→ **Dataset section**
◆ ◆ ◆ ◆ ◆
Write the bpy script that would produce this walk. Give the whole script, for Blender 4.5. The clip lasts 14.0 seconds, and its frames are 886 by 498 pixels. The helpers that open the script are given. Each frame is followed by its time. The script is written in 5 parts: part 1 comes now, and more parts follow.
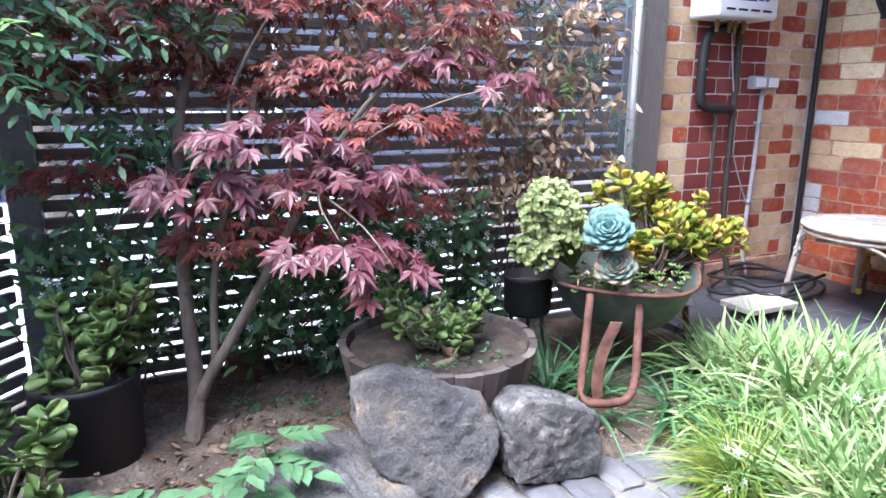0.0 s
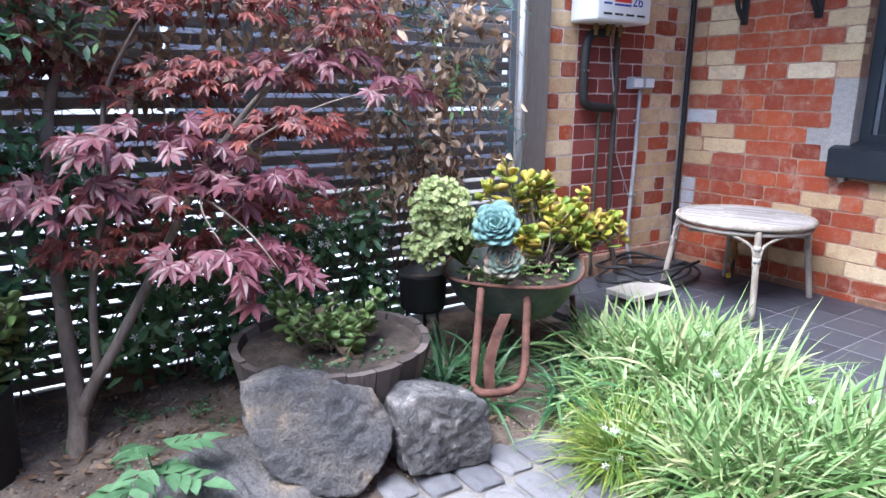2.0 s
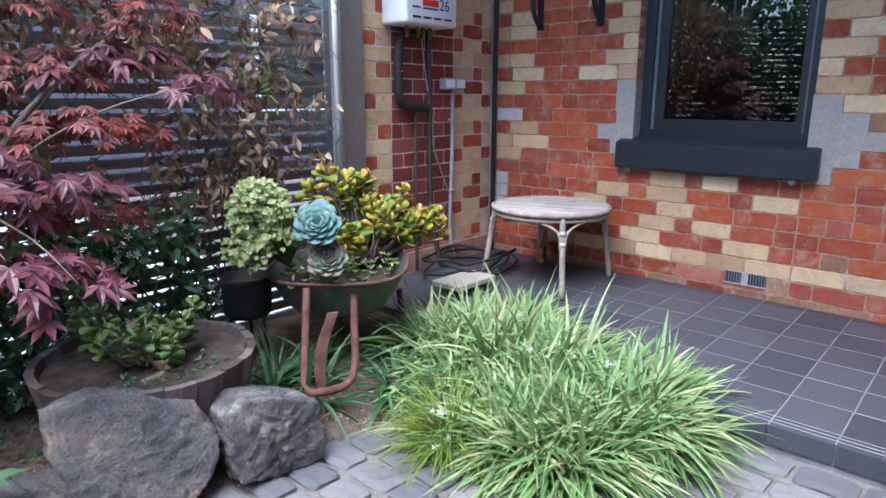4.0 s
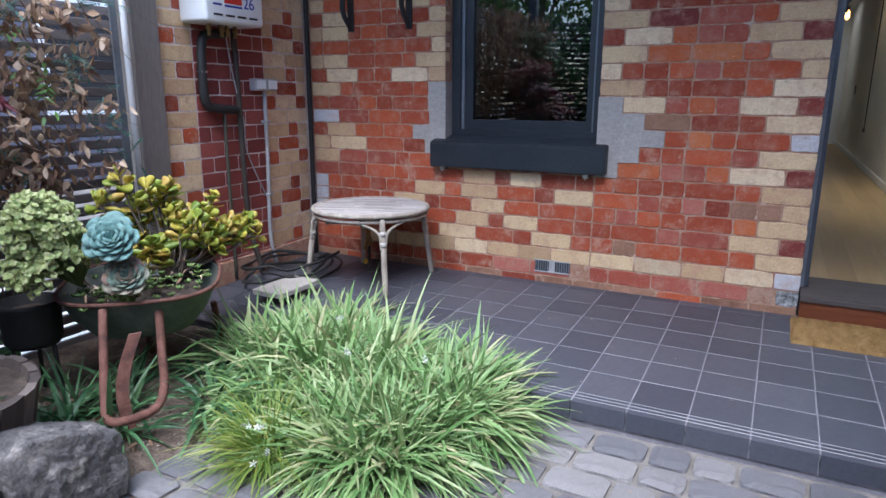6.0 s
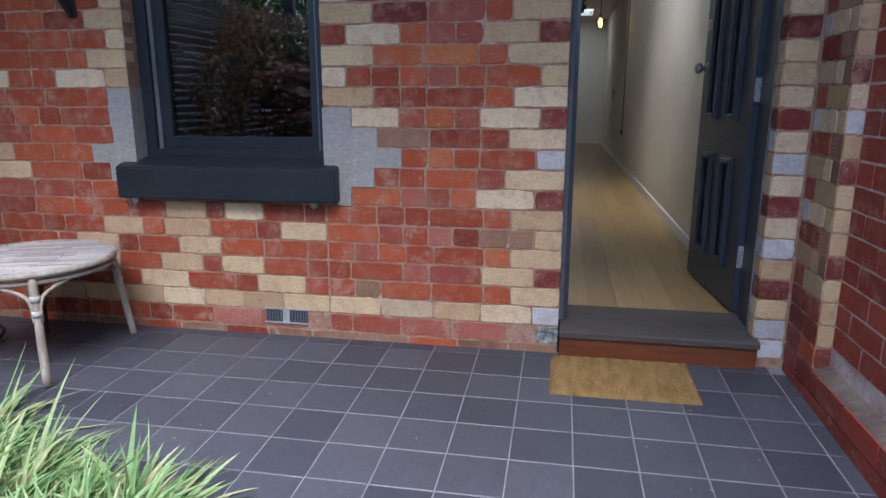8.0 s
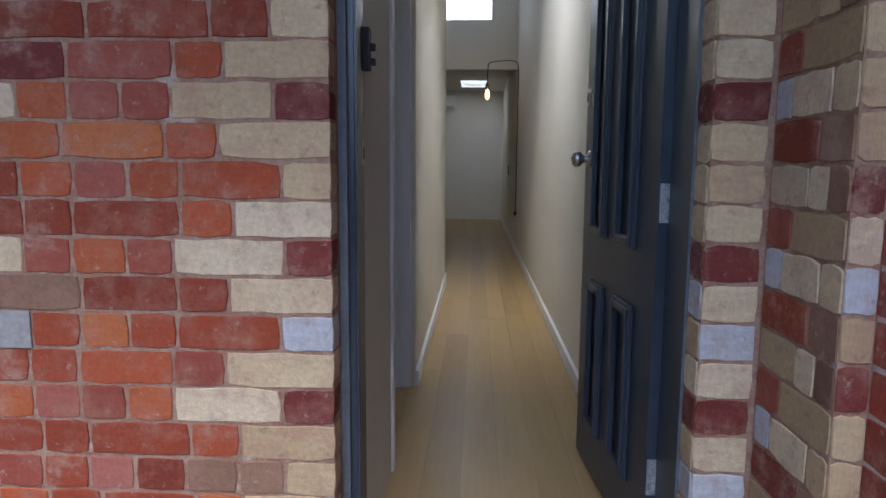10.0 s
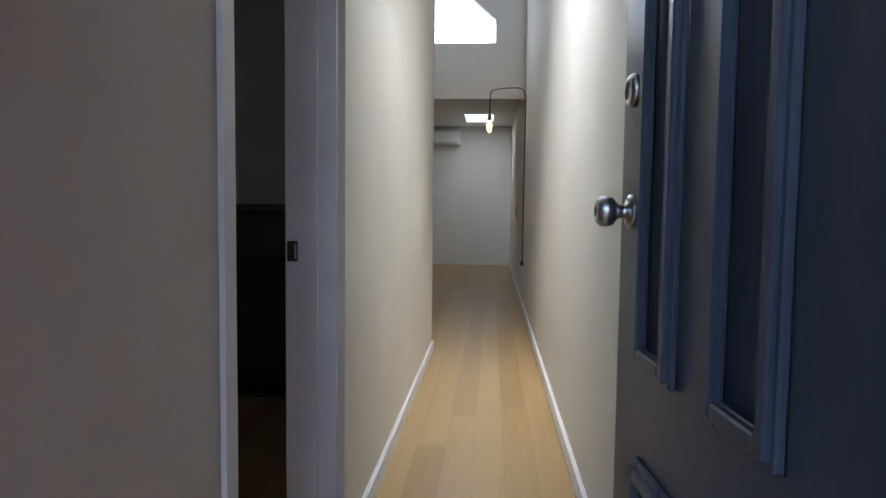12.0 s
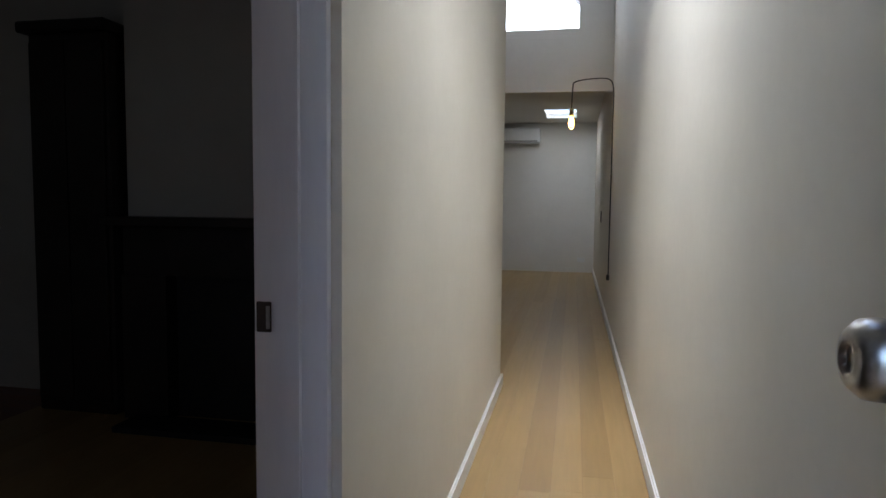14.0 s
◆ ◆ ◆ ◆ ◆
→ **Instructions for the task**
Pictures in the data above should not be copied; transcribe everything else exactly.

→ **The result**
Write the bpy script that would produce this walk. Give the whole script, for Blender 4.5. The clip lasts 14.0 seconds, and its frames are 886 by 498 pixels. The helpers that open the script are given. Each frame is followed by its time. The script is written in 5 parts: part 1 comes now, and more parts follow.
0.0 s
2.0 s
4.0 s
6.0 s
8.0 s
10.0 s
12.0 s
14.0 s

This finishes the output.